By Ron Knecht – 29September2020
Democrats, progressives and Joe Biden’s presidential campaign harp about income inequality and poverty in the United States continuously. As if we were an ancient feudal society or worse than many modern third-world dictatorships. The last three years, they’ve falsely claimed things have gotten worse – more unequal and greater poverty – since Donald Trump was elected.
They spin nonsensical narratives and flawed analyses purporting to show Trump’s policies, Republicans and capitalism are responsible for the increases they falsely allege in income inequality and poverty. They even claim these phantom increases are not unfortunate outcomes of well-intended but flawed policies, but instead are the intended results. They claim Trump, Republicans and free market proponents hate and want to oppress the poor and middle classes.
It’s not enough for them to claim income inequality increases are the consequences of market capitalism being a zero- or negative-sum proposition – which it is not. Instead, they make up beliefs, motivations and memes their opponents allegedly hold, and in debates, writings, videos and cartoons jam them down the throats of those opponents. Karl Marx originated this tradition by arguing capitalists would never let workers’ wages rise high enough even to just make their lives moderately comfortable.
On the other hand, leftists never recognize the predatory and mistaken nature of their own politics. Instead, they are near saints, motivated by pure altruism and goodness. To reach this conclusion, they invent memes and narratives showing them always valiantly fighting for the powerless, disenfranchised victims of capitalism, capitalists and Republicans. For example, them stopping heartless Republicans from throwing Granny in a wheelchair off a cliff.
Another example: they passed legislation to pay some laid off workers more than they make on their jobs. When Republicans want to cut those benefits back, the left demagogued them as heartless.
Perhaps most important, the leftists refuse to address the real facts and numbers, instead trafficking only in memes and simplistic narratives.

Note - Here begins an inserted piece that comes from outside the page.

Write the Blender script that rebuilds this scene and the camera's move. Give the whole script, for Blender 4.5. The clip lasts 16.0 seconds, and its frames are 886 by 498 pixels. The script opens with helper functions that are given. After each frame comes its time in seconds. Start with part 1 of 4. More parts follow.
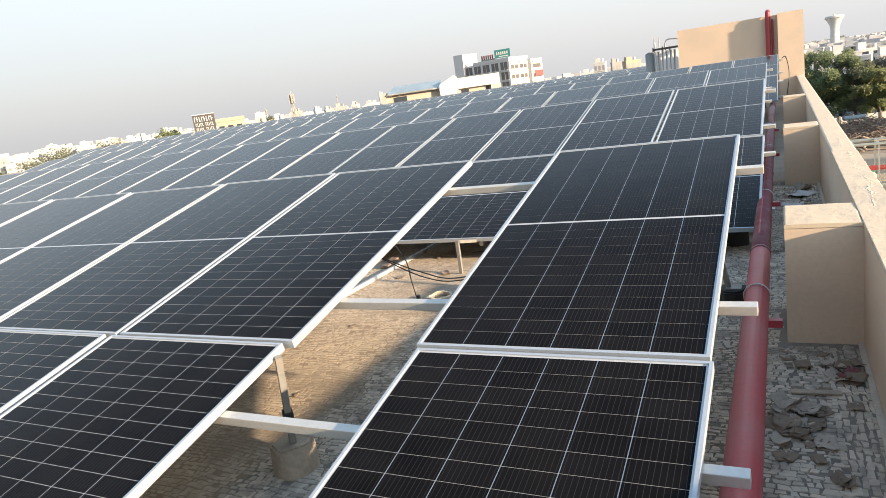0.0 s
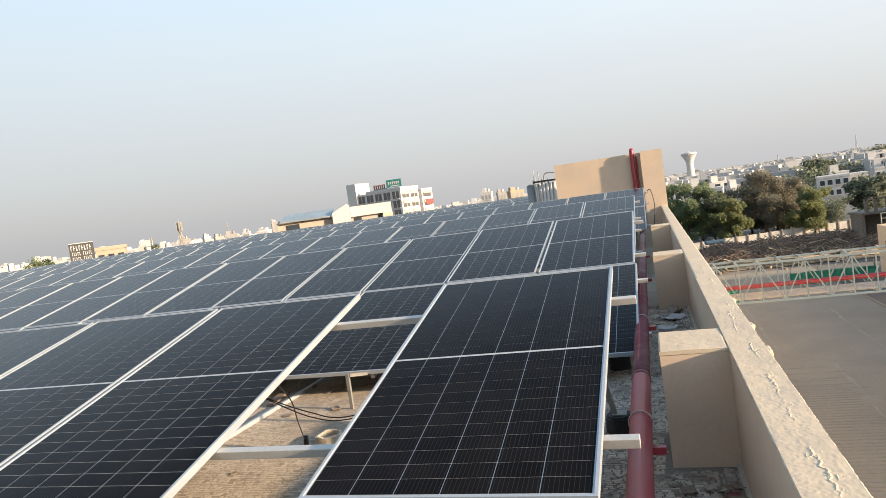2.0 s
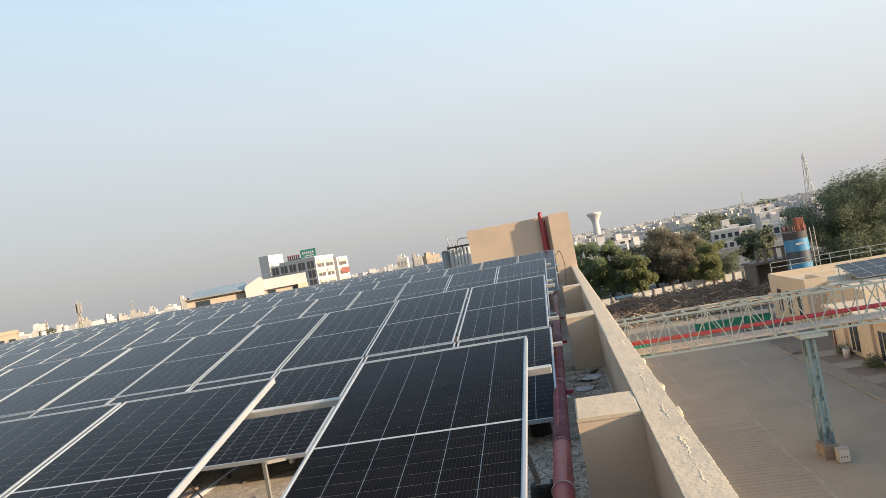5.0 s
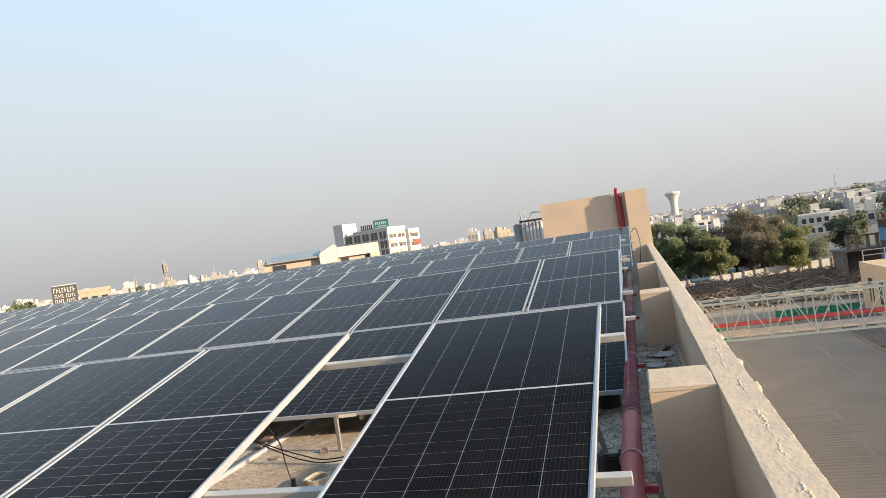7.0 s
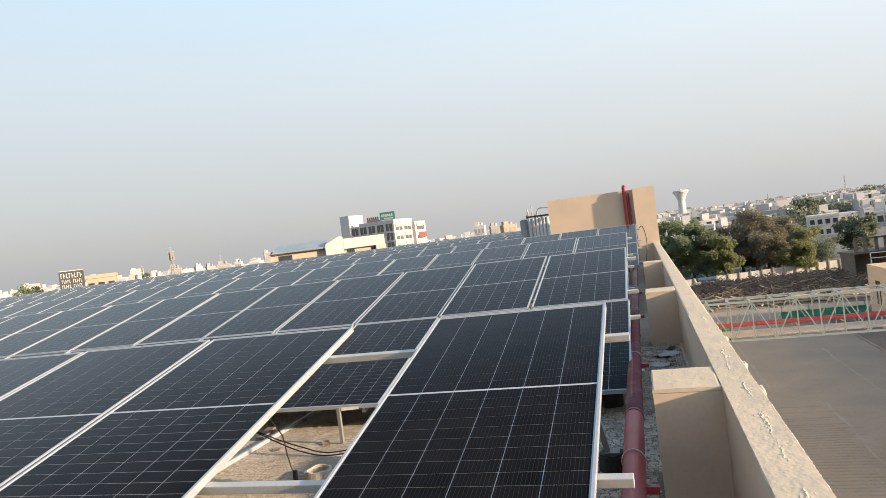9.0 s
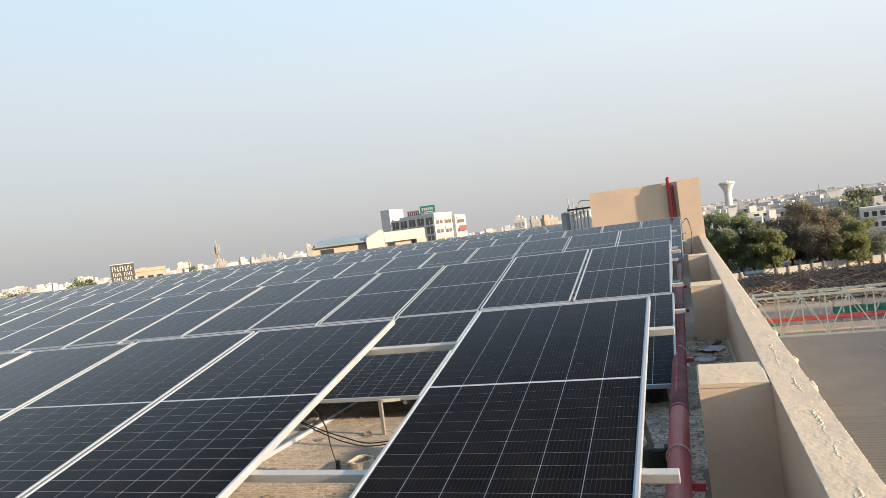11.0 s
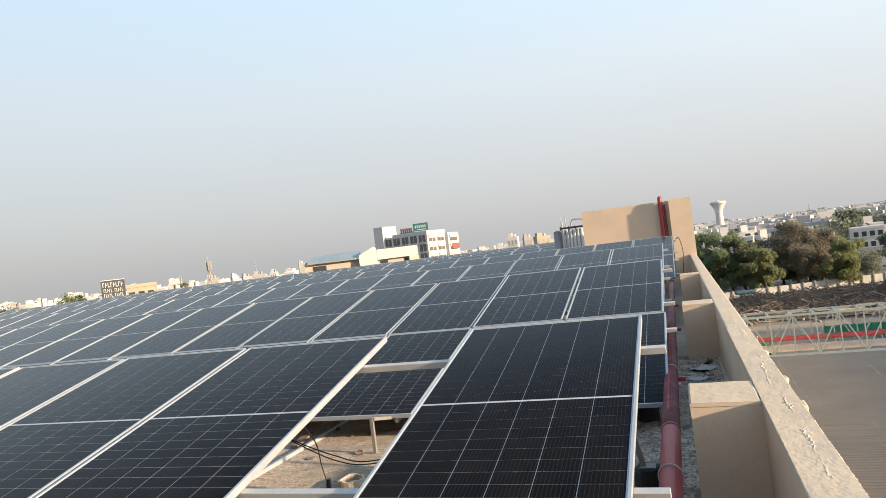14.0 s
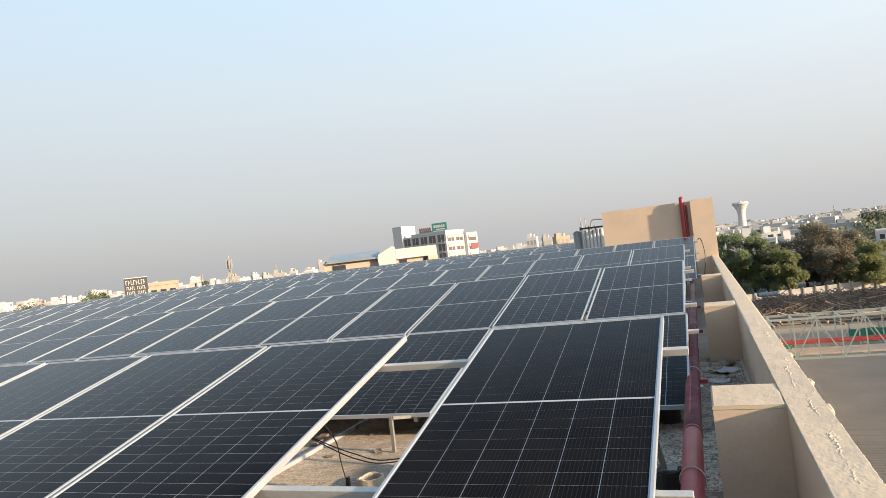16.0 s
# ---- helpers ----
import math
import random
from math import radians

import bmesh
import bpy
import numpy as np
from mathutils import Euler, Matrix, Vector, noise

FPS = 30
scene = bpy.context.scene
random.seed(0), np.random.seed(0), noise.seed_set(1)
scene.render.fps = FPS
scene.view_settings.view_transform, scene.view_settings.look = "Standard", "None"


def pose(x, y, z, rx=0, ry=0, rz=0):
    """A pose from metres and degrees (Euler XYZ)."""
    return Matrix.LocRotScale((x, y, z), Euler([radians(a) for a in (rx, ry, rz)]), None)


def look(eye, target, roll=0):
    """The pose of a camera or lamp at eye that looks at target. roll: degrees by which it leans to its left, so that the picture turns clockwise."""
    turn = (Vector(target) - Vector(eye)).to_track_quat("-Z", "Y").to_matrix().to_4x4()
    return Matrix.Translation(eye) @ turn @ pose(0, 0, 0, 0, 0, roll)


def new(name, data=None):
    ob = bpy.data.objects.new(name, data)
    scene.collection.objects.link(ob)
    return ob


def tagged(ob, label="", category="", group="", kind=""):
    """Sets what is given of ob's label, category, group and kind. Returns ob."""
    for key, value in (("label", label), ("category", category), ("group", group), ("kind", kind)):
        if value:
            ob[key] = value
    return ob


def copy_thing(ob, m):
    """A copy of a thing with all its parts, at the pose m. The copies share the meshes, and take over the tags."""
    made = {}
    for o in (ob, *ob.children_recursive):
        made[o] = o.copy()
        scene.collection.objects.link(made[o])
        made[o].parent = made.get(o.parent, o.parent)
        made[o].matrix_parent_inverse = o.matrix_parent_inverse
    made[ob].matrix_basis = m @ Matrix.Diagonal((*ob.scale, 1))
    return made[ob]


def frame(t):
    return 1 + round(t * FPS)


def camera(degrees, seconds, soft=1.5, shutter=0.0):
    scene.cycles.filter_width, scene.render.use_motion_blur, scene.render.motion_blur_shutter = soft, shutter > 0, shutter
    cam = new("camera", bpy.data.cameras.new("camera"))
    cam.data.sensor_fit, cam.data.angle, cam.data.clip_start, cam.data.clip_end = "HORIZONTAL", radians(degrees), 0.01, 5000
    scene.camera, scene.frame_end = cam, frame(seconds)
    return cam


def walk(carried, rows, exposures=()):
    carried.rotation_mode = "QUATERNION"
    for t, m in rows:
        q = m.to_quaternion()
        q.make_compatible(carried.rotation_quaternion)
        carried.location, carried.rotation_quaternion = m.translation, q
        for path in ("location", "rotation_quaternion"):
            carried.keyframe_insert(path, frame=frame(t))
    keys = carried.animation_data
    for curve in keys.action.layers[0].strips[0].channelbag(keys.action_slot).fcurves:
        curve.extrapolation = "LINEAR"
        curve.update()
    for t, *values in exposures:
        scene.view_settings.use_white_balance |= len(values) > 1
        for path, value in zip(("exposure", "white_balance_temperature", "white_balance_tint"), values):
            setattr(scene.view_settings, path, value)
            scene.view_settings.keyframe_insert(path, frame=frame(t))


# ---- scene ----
cam = camera(66.4, 16.0, soft=0.55)
PATH = [
    (0, (1.379, -2.251, 1.667), (0.47, -0.525, 1.227), -8.3),
    (0.5, (1.406, -2.264, 1.671), (0.51, -0.522, 1.269), -8.6),
    (1, (1.397, -2.259, 1.671), (0.41, -0.571, 1.25), -10.1),
    (1.5, (1.417, -2.223, 1.702), (0.614, -0.411, 1.428), -9.9),
    (2, (1.414, -2.207, 1.714), (0.817, -0.302, 1.591), -8.1),
    (2.5, (1.392, -2.19, 1.725), (0.785, -0.285, 1.691), -6.8),
    (3, (1.399, -2.234, 1.741), (0.777, -0.334, 1.772), -6.0),
    (3.5, (1.403, -2.283, 1.761), (0.796, -0.378, 1.818), -6.1),
    (4, (1.437, -2.228, 1.8), (1.074, -0.262, 1.863), -9.9),
    (4.2, (1.42, -2.22, 1.812), (1.131, -0.243, 1.9), -10.6),
    (6.3, (1.492, -2.215, 1.712), (1.067, -0.263, 1.618), -10.4),
    (6.5, (1.453, -2.223, 1.712), (1.03, -0.269, 1.657), -9.9),
    (7, (1.408, -2.234, 1.708), (0.862, -0.31, 1.696), -8.4),
    (7.5, (1.41, -2.24, 1.709), (0.878, -0.312, 1.688), -8.8),
    (8, (1.423, -2.233, 1.708), (0.895, -0.304, 1.666), -8.7),
    (8.5, (1.429, -2.235, 1.712), (0.913, -0.303, 1.69), -9.5),
    (9, (1.408, -2.225, 1.724), (0.843, -0.307, 1.695), -7.2),
    (9.5, (1.396, -2.236, 1.718), (0.722, -0.353, 1.707), -7.3),
    (9.7, (1.403, -2.221, 1.721), (0.721, -0.342, 1.687), -7.3),
    (12, (1.399, -2.227, 1.716), (0.734, -0.341, 1.688), -7.5),
    (12.5, (1.411, -2.232, 1.722), (0.782, -0.334, 1.726), -7.9),
    (13, (1.41, -2.233, 1.721), (0.773, -0.337, 1.746), -7.9),
    (13.5, (1.403, -2.232, 1.721), (0.758, -0.339, 1.754), -7.4),
    (14, (1.405, -2.234, 1.719), (0.752, -0.344, 1.735), -7.0),
    (14.5, (1.404, -2.232, 1.72), (0.733, -0.348, 1.734), -7.3),
    (15, (1.399, -2.235, 1.719), (0.705, -0.359, 1.738), -7.3),
    (15.5, (1.393, -2.229, 1.72), (0.682, -0.36, 1.75), -6.8),
    (16, (1.394, -2.235, 1.718), (0.689, -0.363, 1.74), -6.7),
]
walk(cam, [(t, look(eye, target, roll)) for t, eye, target, roll in PATH], exposures=[(0.0, 1.43, 6500, 10), (0.5, 1.43, 6800, 10), (1.2, 1.43, 6800, 10), (2.2, 1.03, 6450, 10), (2.6, 1.03, 6450, 10), (3.1, 0.86, 6500, 10), (4.2, 0.85, 6550, 10), (6.3, 1.0, 6500, 10), (16.0, 1.0, 6500, 10)])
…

If they address numbers at all, it’s in the most simplistic and misrepresentative terms.
Comes now a definitive example. Earlier this month, the U.S. Census Bureau issued an 88-page analysis of Income and Poverty in the United States: 2019. Let’s compare the left’s poverty and income inequality claims to the facts.
Leftists claim real incomes have been flat or declining for the low- and middle-income portions of the population. However, Census shows that America’s real median household climbed to $68,703 in 2019, a 6.8 percent increase and the largest since the start of these data in1967. The $4,379 one-year growth was more than the cumulative $3,021 increase in eight years of the Obama/Biden administration.

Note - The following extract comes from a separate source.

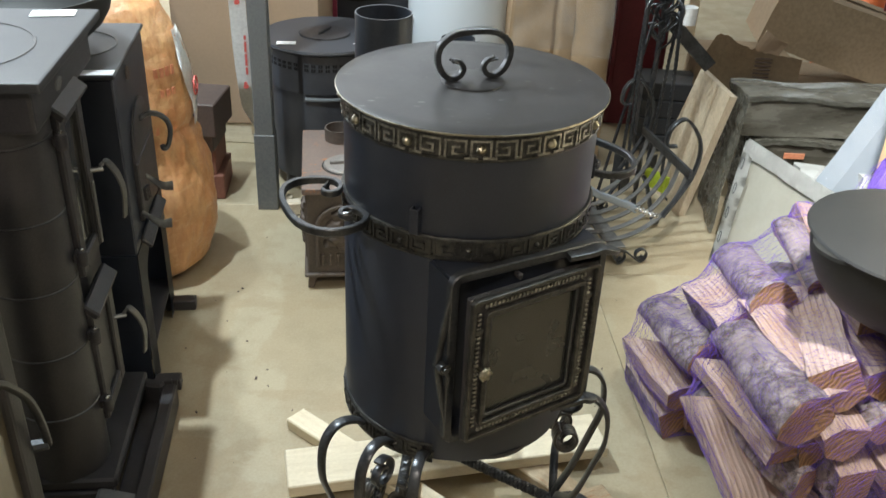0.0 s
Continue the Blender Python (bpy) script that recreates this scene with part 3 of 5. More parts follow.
    for k in range(n):
        for sx in (-1, 1):
            box(bm, (0.0075, 0.005, 0.0052), hinge @ Vector((sx * (W - 0.0175), -0.0075, Z0 + 0.03 + (Z1 - Z0 - 0.06) * k / (n - 1))), turn, 0.001)
        for z in (Z0 + 0.0175, Z1 - 0.0175):
            box(bm, (0.0052, 0.005, 0.0075), hinge @ Vector((-W + 0.03 + (2 * W - 0.06) * k / (n - 1), -0.0075, z)), turn, 0.001)
    tagged(part("beading", bm, M["patina"], door, "row of brass-rubbed beads"), kind="stuff")
    for sx in (-1, 1):
        for z in (Z0 + 0.062, Z1 - 0.062):
            bm = bmesh.new()
            box(bm, (0.016, 0.007, 0.009), hinge @ Vector((sx * (W - 0.0175), -0.009, z)), turn, 0.002)
            part("boss", bm, M["patina_dark"], door)
    bm = bmesh.new()
    box(bm, (2 * W - 0.074, 0.004, Z1 - Z0 - 0.074), hinge @ Vector((0, 0.002, zc)), turn)
    part("glass_pane", bm, M["glass"], door, "dusty smoked stove glass")
    bm = bmesh.new()
    axis = hinge @ Matrix.Translation((-W + 0.022, -0.01, 0.695)) @ Matrix.Rotation(radians(90), 4, "X")
    lathe(bm, [(0.005, 0), (0.005, 0.01), (0.0105, 0.013), (0.0115, 0.017), (0.0095, 0.021), (0.005, 0.024), (0, 0.025)], 14, axis)
    for k in range(6):
        a = radians(60 * k)
        bmesh.ops.create_icosphere(bm, subdivisions=1, radius=0.0038, matrix=axis @ Matrix.Translation((0.0098 * math.cos(a), 0.0098 * math.sin(a), 0.019)))
    part("knob", bm, M["brass"], door, "flower-shaped brass knob", 50)
    bm = bmesh.new()
    box(bm, (0.009, 0.018, 0.012), hinge @ Vector((-0.02, 0.02, Z1 + 0.002)), turn, 0.003)
    part("catch", bm, M["cast"], door)
    # ash tray lip under the drum
    bm = bmesh.new()
    lathe(bm, [(0, 0.418), (0.09, 0.418), (0.1, 0.424), (0.1, 0.432), (0, 0.432)], 40, face @ Matrix.Translation((0.0, 0.1, 0.0)))
    part("ash_tray", bm, M["cast"], s, "round ash tray under the drum", 40)
    # flue: an elbow rising behind the drum
    fx, fy = -0.176, 0.311
    d = Vector((fx, fy, 0)).normalized()
    bm = bmesh.new()
    lathe(bm, [(0.0575, 0.975), (0.0575, 1.108), (0.0545, 1.108), (0.0545, 0.975)], 40, Matrix.Translation((fx, fy, 0)))
    pts = [Vector((fx, fy, 0.985)), Vector((fx, fy, 0.972))] + [Vector((fx, fy, 0.0)) - d * 0.05 * math.sin(a) + Vector((0, 0, 0.92 + 0.045 * math.cos(a))) for a in (0.5, 1.0, 1.57)] + [d * 0.2 + Vector((0, 0, 0.92))]
    ring = []
    for p, q in zip(pts, pts[1:] + [pts[-1] + (pts[-1] - pts[-2])]):
        t = (q - p).normalized()
        a = Vector((-d.y, d.x, 0))
        b = t.cross(a)
        ring.append([bm.verts.new(p + (a * math.cos(2 * math.pi * i / 32) + b * math.sin(2 * math.pi * i / 32)) * 0.0572) for i in range(32)])
    for r0, r1 in zip(ring, ring[1:]):
        for i in range(32):
            bm.faces.new((r0[i], r0[(i + 1) % 32], r1[(i + 1) % 32], r1[i]))
    part("flue_elbow", bm, M["box_blue"], s, "black flue elbow rising behind the drum", 40)
    # forged legs: three bars each, looping out and down to a disc foot
    for a in (238, 6, 113):
        rot = Matrix.Rotation(radians(a), 4, "Z")
        legp = None
        for k, sp in enumerate((-19, 0, 19)):
            r2 = rot @ Matrix.Rotation(radians(sp), 4, "Z")
            foot = rot @ Vector((0.238, 0.014 * (k - 1), 0.082))
            path = arc_line([r2 @ Vector((0.2, 0, 0.425)), r2 @ Vector((0.245, 0, 0.462)), r2 @ Vector((0.285, 0, 0.466)), r2 @ Vector((0.312, 0, 0.43)), r2 @ Vector((0.316, 0, 0.36)), r2 @ Vector((0.3, 0, 0.3)), r2 @ Vector((0.268, 0, 0.2)), foot + Vector((0, 0, 0.045)), foot], 7)
            bm = bmesh.new()
            bar(bm, path, 0.02, 0.009, r2.to_3x3() @ Vector((0, 1, 0)))
            ob = part("leg_bar", bm, M["forged"], s if legp is None else legp, "forged looped leg bar", 40)
            legp = legp or ob
        bm = bmesh.new()
        sc = [(0.25 + x, z + 0.385) for x, z in [(0.035 * (1 - t * 0.75) * math.cos(9 * t + 1.2), 0.035 * (1 - t * 0.75) * math.sin(9 * t + 1.2)) for t in [i / 40 for i in range(41)]]]
        bar(bm, [rot @ Vector((x, 0, z)) for x, z in sc], 0.017, 0.007, rot @ Vector((0, 1, 0)))
        part("leg_curl", bm, M["forged"], legp, "", 40)
        # fluted leaf ends, rolled up between the bars
        for side in (-1, 1):
            bm = bmesh.new()
            for g in range(4):
                turn = [(0.03 * (1 - 0.6 * t) * math.cos(7.5 * t + 2.2), 0.036 * (1 - 0.6 * t) * math.sin(7.5 * t + 2.2)) for t in [i / 26 for i in range(27)]]
                bar(bm, [rot @ Vector((0.24 + x, side * (0.02 + 0.0075 * g), 0.315 + z)) for x, z in turn], 0.0075, 0.006, rot.to_3x3() @ Vector((0, 1, 0)))
            part("leaf_curl", bm, M["leaf"], legp, "fluted rolled leaf end", 40)
        bm = bmesh.new()
        lathe(bm, [(0, 0.072), (0.046, 0.072), (0.05, 0.076), (0.046, 0.082), (0.018, 0.085), (0.014, 0.1), (0, 0.1)], 28, rot @ Matrix.Translation((0.285, 0, 0)))
        part("disc_foot", bm, M["cast"], legp, "black disc foot", 40)
    ends = [Matrix.Rotation(radians(a), 4, "Z") @ Vector((0.235, 0, 0.105)) for a in (238, 6, 113)]
    for i in range(3):
        bm = bmesh.new()
        p, q = ends[i], ends[(i + 1) % 3]
        bar(bm, [p.lerp(q, k / 90) for k in range(91)], 0.022, 0.019, (0, 0, 1), None, 60)
        part("stretcher", bm, M["forged"], s, "twisted bar between the feet")
    return s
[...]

Further, as in the first three Trump years, these benefits were widespread and affected minority groups most. While the increase was 5.9 percent for Whites, it was 7.1 percent for Hispanic Americans, 7.9 percent for Black Americans and 10.6 percent for Asian Americans. The 2019 real income levels were the highest ever for all groups.
Their claims that Trump tax cuts burdened everyone else to benefit the rich? The income growth among low-income households dropped the poverty rate by 1.3 percent to 10.5 percent, the lowest rate ever by a good margin. It lifted 4.1-million people out of poverty, the largest such effect since 1966. During the Obama/Biden years, the number of people living in poverty increased by 787,000.
In climbing out of poverty too, minorities did best. Compared to the overall gain of 1.3 percent, Hispanics rang up 1.8 percent gains, Blacks 2.0 percent and Asians 2.8 percent. It was an all-time low for every race and ethnic group. Even more salient, child poverty decreased to 14.4 percent, the lowest rate since 1973, and 18 percent lower than at the end of the Obama/Biden administration.
Over the first three Trump years, 2016-19, median real income increased 9.2 percent, and 6.6-million people rose out of poverty, the best record of any administration. Blacks had their largest gain ever, 1.2-million people.
Income inequality? It declined for the second consecutive year, as the income share of the bottom 20 percent of the population grew a statistically significant 2.4 percent. The overall technical measures of income inequality grew by statistically significant figures, too.
And that’s what Biden, et al. want to reverse?